━━━━━ Raw records ━━━━━

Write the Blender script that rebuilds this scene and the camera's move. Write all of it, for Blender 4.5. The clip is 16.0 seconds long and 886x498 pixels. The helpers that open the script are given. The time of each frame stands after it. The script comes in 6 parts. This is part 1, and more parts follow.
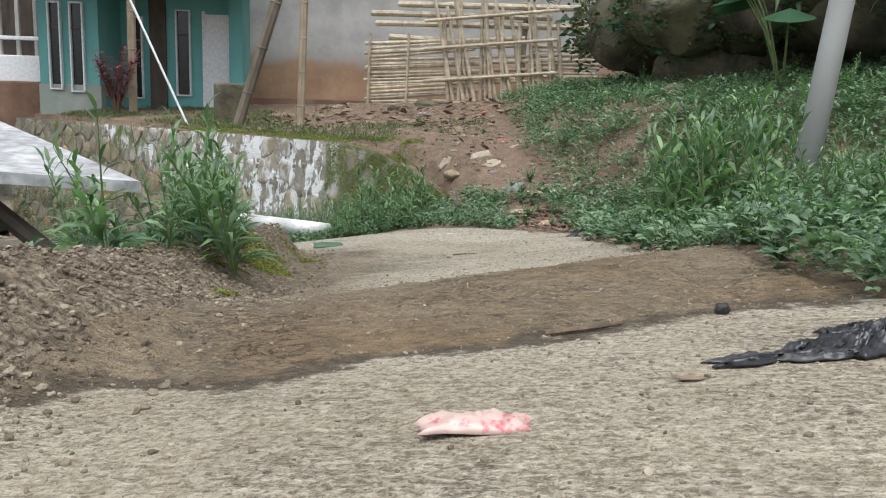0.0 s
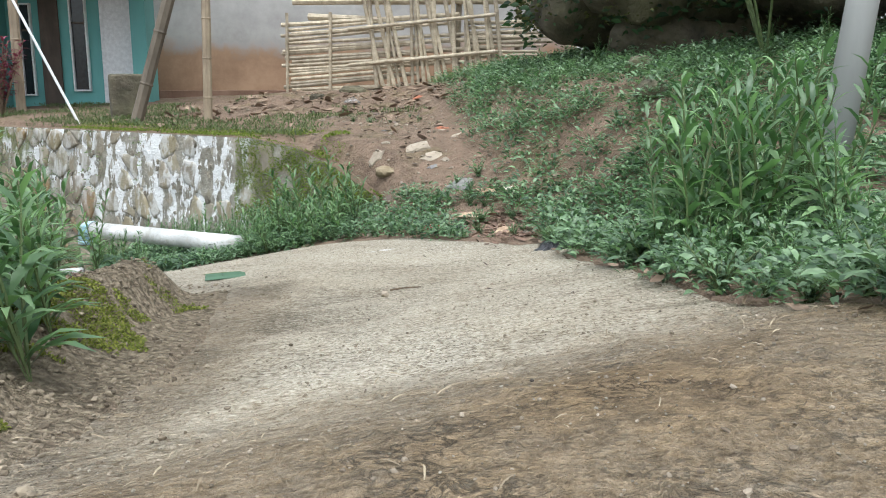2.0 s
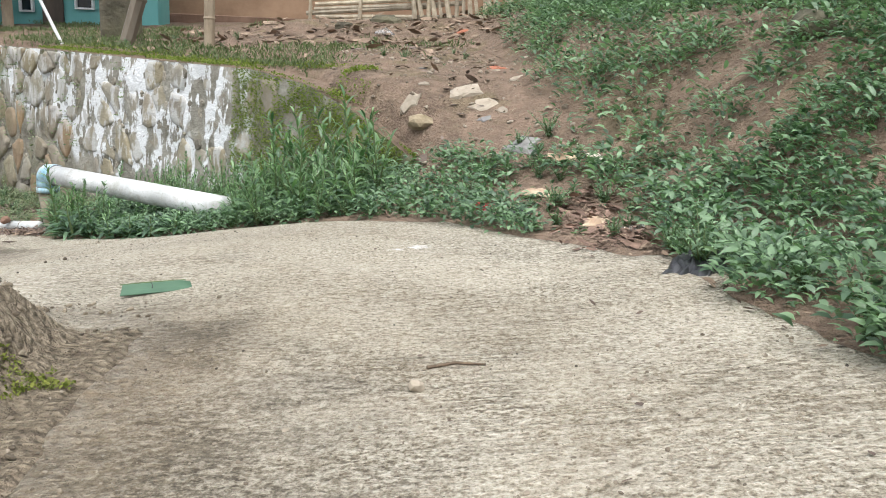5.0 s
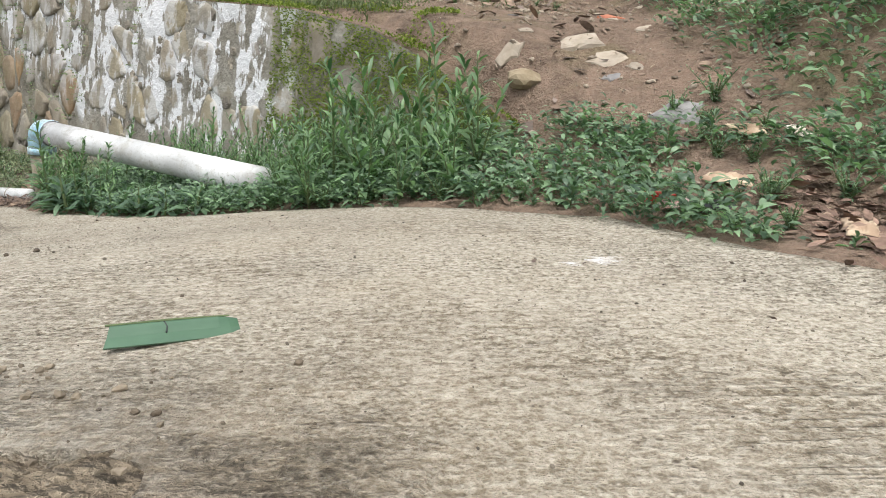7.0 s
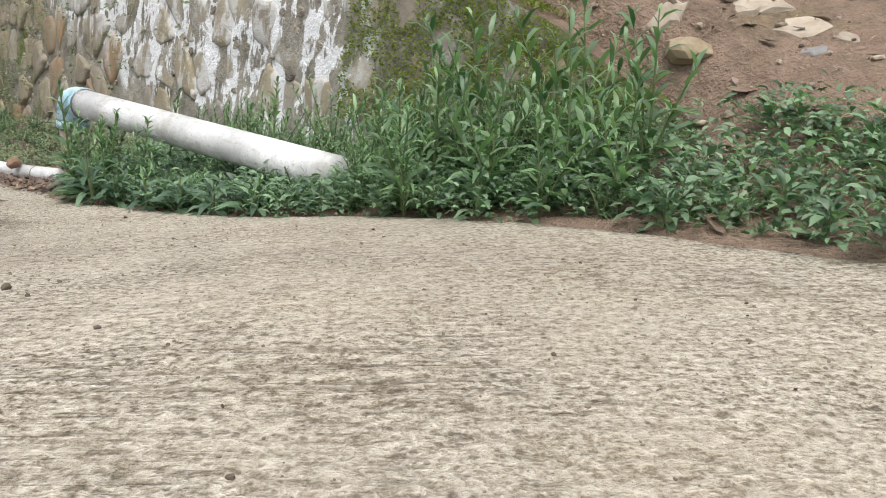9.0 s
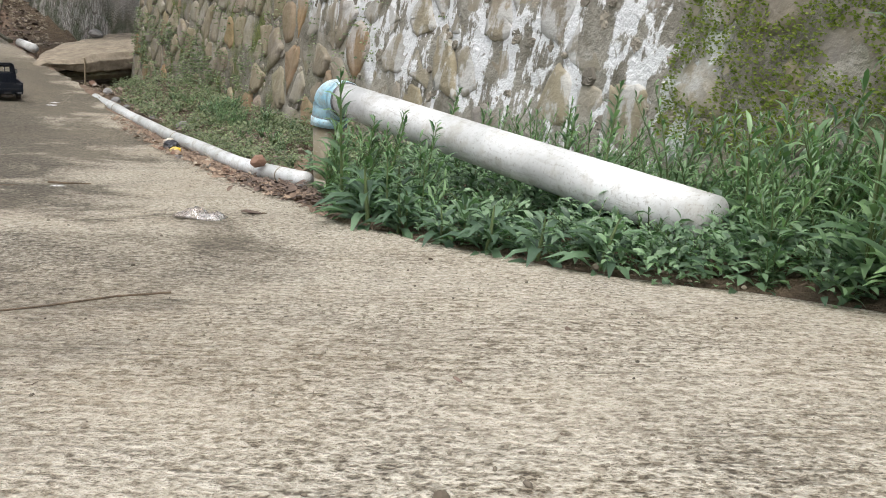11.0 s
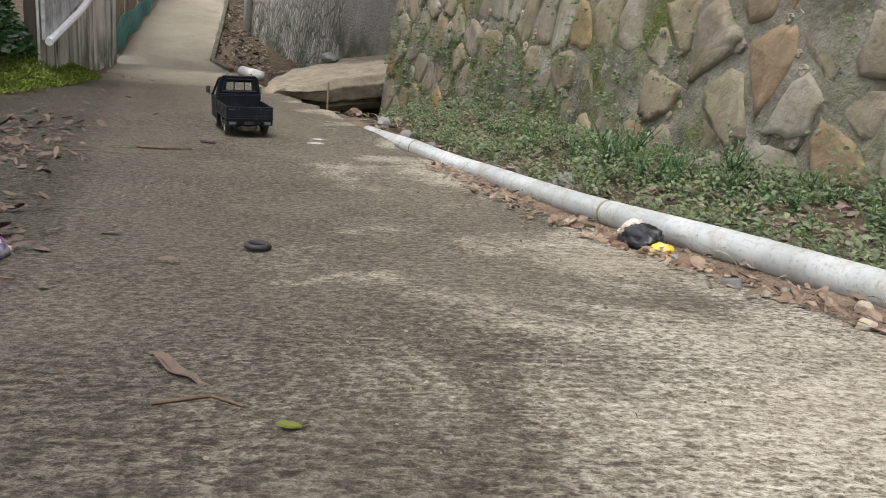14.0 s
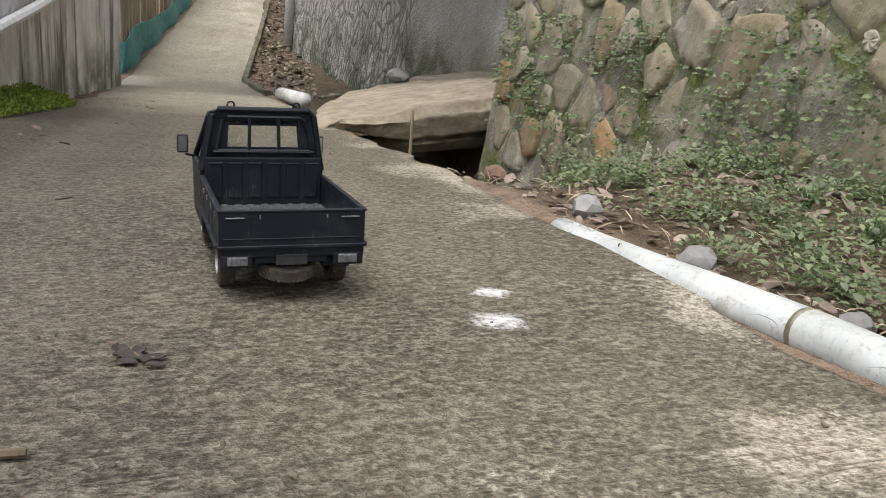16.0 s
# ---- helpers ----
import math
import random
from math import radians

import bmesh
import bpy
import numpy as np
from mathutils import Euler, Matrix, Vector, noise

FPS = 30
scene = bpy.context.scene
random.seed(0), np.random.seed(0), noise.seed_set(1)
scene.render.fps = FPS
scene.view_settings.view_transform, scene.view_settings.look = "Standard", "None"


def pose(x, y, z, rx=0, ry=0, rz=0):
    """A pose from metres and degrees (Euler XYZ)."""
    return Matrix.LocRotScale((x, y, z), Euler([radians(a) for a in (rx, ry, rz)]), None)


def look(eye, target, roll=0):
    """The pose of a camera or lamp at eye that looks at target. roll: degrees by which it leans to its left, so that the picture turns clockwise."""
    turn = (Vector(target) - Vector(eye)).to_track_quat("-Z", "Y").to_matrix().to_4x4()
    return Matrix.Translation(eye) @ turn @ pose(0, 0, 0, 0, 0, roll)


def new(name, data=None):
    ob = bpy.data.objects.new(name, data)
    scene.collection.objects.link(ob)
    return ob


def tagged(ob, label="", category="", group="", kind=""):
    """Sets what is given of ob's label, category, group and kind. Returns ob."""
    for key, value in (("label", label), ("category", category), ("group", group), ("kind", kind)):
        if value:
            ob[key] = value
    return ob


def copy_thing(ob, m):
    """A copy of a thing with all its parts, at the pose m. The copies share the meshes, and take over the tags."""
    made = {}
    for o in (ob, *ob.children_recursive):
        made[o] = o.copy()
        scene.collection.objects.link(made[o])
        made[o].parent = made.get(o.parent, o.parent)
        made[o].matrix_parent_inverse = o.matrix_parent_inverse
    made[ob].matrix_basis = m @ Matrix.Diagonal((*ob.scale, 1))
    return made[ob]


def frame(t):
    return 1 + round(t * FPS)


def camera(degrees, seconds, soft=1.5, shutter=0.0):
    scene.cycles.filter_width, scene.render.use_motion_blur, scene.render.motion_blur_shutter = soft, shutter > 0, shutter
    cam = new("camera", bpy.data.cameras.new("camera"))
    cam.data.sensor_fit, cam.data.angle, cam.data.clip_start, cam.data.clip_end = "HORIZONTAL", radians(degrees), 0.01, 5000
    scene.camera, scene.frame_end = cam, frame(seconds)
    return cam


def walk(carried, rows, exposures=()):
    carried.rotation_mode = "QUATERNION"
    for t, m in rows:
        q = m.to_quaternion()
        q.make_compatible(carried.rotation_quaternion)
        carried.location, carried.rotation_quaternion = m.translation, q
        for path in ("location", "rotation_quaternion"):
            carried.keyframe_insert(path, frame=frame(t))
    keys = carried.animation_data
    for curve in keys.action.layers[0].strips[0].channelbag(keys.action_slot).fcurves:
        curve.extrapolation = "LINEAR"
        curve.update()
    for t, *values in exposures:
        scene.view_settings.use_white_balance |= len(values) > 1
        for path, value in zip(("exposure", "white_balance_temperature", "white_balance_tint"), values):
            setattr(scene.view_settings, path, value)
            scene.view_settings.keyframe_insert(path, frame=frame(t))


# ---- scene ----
cam = camera(55.1, 16.0, soft=1.0)
WAY = [
    (0, (0.000, 0.000, 0.200), (0.008, 1.970, -0.145), 1.73),
    (0.5, (0.006, 0.179, 0.175), (0.105, 2.147, -0.168), 0.97),
    (1, (0.025, 0.371, 0.184), (0.133, 2.339, -0.157), 1.15),
    (1.5, (-0.007, 0.631, 0.196), (0.115, 2.593, -0.171), 0.54),
    (2, (0.018, 0.836, 0.172), (0.172, 2.796, -0.199), -0.13),
    (2.5, (0.064, 1.014, 0.175), (0.154, 2.973, -0.217), -0.40),
    (3, (0.086, 1.206, 0.168), (0.185, 3.159, -0.250), -0.68),
    (3.2, (0.088, 1.296, 0.165), (0.203, 3.246, -0.264), -0.59),
    (5.3, (-0.016, 2.051, 0.063), (0.067, 3.986, -0.435), 2.89),
    (5.5, (-0.037, 2.131, 0.039), (0.037, 4.067, -0.459), 3.00),
    (6, (-0.090, 2.339, 0.009), (-0.053, 4.275, -0.493), 4.03),
    (6.5, (-0.178, 2.541, -0.029), (-0.136, 4.470, -0.554), 4.71),
    (7, (-0.232, 2.742, -0.078), (-0.164, 4.667, -0.619), 4.69),
    (7.5, (-0.233, 2.905, -0.111), (-0.301, 4.822, -0.676), 5.50),
    (8, (-0.283, 3.048, -0.141), (-0.340, 4.963, -0.715), 6.00),
    (8.2, (-0.309, 3.118, -0.148), (-0.325, 5.029, -0.735), 5.90),
    (10.3, (-0.629, 3.655, -0.239), (-0.885, 5.547, -0.837), 7.26),
    (10.5, (-0.679, 3.706, -0.249), (-0.999, 5.584, -0.858), 7.39),
    (11, (-0.860, 3.866, -0.285), (-1.275, 5.720, -0.909), 7.90),
    (11.5, (-1.085, 4.061, -0.349), (-1.580, 5.893, -0.980), 7.37),
    (12, (-1.334, 4.300, -0.406), (-2.010, 6.071, -1.043), 6.76),
    (12.5, (-1.630, 4.607, -0.510), (-2.354, 6.364, -1.134), 7.16),
    (13, (-1.885, 4.928, -0.612), (-2.696, 6.653, -1.216), 6.63),
    (13.5, (-2.195, 5.205, -0.699), (-3.002, 6.936, -1.293), 6.43),
    (14, (-2.451, 5.522, -0.747), (-3.262, 7.254, -1.332), 5.62),
    (14.5, (-2.746, 5.889, -0.795), (-3.575, 7.612, -1.383), 5.68),
    (15, (-3.074, 6.278, -0.851), (-3.913, 7.999, -1.431), 5.40),
    (15.5, (-3.360, 6.655, -0.907), (-4.203, 8.381, -1.465), 5.15),
    (16, (-3.698, 7.065, -0.965), (-4.597, 8.767, -1.510), 5.12),
]
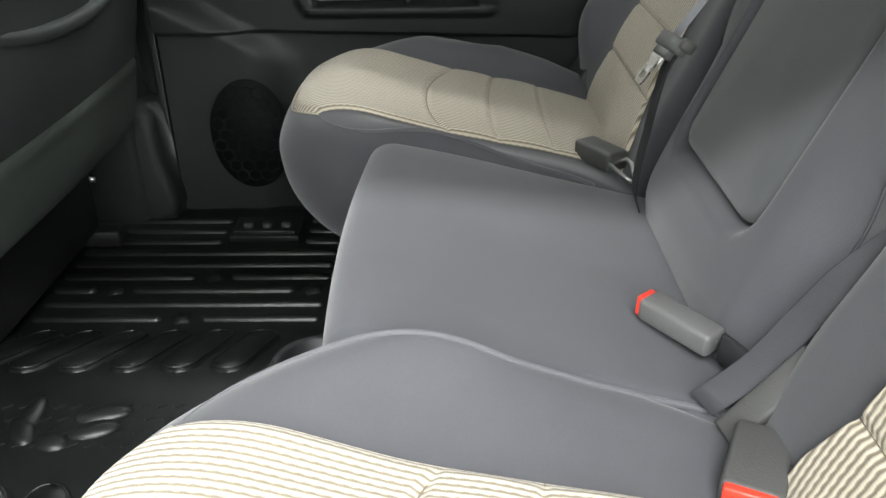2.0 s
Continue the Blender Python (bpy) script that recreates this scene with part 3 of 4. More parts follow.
# ---- rear seat: cushions ----
CUSH = spline([(0.31, 0.240), (0.25, 0.260), (0.165, 0.283), (0.088, 0.2975), (0.01, 0.313), (-0.06, 0.330), (-0.115, 0.344), (-0.155, 0.343), (-0.187, 0.328), (-0.206, 0.297), (-0.211, 0.268), (-0.200, 0.222), (-0.168, 0.184), (-0.115, 0.164), (-0.06, 0.157), (0.0, 0.160), (0.13, 0.167), (0.26, 0.168), (0.305, 0.177), (0.324, 0.205)], 150, True)


def cushion_place(sign):
    def place(a, b, c):
        s = (c - 0.45) / 0.25 if c > 0.45 else (0.45 - c) / 0.24
        x = a + ((0.116 * min(1.08, s) ** 2.3 + 0.040 * step(0.30, 0.19, b) * step(0.48, 0.70, c)) if c > 0.45 else 0.126 * min(1.08, s) ** 3.2) * step(0.26, -0.16, a)
        top = step(0.16, 0.25, b)
        inner = 0.015 * step(0.30, 0.215, c) * step(0.34, 0.16, a) * step(-0.20, -0.05, a)
        tall = float(np.interp(a, (-0.16, -0.05, 0.083, 0.185, 0.256, 0.32), (0.0, 0.020, 0.038, 0.034, 0.026, 0.006))) * (1.0 if sign > 0 else 0.5)
        crown = step(0.60, 0.665, c) * (1 - 0.5 * step(0.672, 0.72, c)) * tall
        drop = (0.018 * step(0.50, 0.70, c) * step(0.03, -0.13, a) + 0.006 * step(0.45, 0.30, c) * step(-0.10, 0.0, a)) if sign < 0 else 0.0
        z = b + (0.005 * (1 - min(1.0, s * s)) + inner + crown - drop) * top + 0.018 * step(0.24, 0.16, b) * step(0.52, 0.70, c)
        return (x, sign * c, z)

    return place


def on_top(loop, x, lift, xs=None):
    """The place on a padded outline's upper side at x, lifted along its normal."""
    nrm = outward(loop)
    k = len(loop)
    i0 = int(np.argmax(loop[:, 0] + loop[:, 1] * 0.2))
    order = [(i0 + j) % k for j in range(k)] if loop[(i0 + 5) % k, 0] < loop[i0, 0] and loop[(i0 + 5) % k, 1] > loop[(i0 - 5) % k, 1] else [(i0 - j) % k for j in range(k)]
    return loop[order], nrm[order]


CT, CN = on_top(CUSH, 0, 0)
cut = int(np.argmin(CT[:, 0]))
CTX, CTZ, CNX, CNZ = CT[:cut, 0], CT[:cut, 1], CN[:cut, 0], CN[:cut, 1]


def cush_at(x, lift):
    f = lambda arr: float(np.interp(-x, -CTX, arr))
    return x + lift * f(CNX), f(CTZ) + lift * f(CNZ)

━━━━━

Task directions:
Output only the lines from the one containing "carried.keyframe_insert(path, frame=frame(t))" through the one containing "scene.view_settings.keyframe_insert(path, frame=frame(t))", inclusive, exactly as written.

Solution below:
            carried.keyframe_insert(path, frame=frame(t))
    keys = carried.animation_data
    for curve in keys.action.layers[0].strips[0].channelbag(keys.action_slot).fcurves:
        curve.extrapolation = "LINEAR"
        curve.update()
    for t, *values in exposures:
        scene.view_settings.use_white_balance |= len(values) > 1
        for path, value in zip(("exposure", "white_balance_temperature", "white_balance_tint"), values):
            setattr(scene.view_settings, path, value)
            scene.view_settings.keyframe_insert(path, frame=frame(t))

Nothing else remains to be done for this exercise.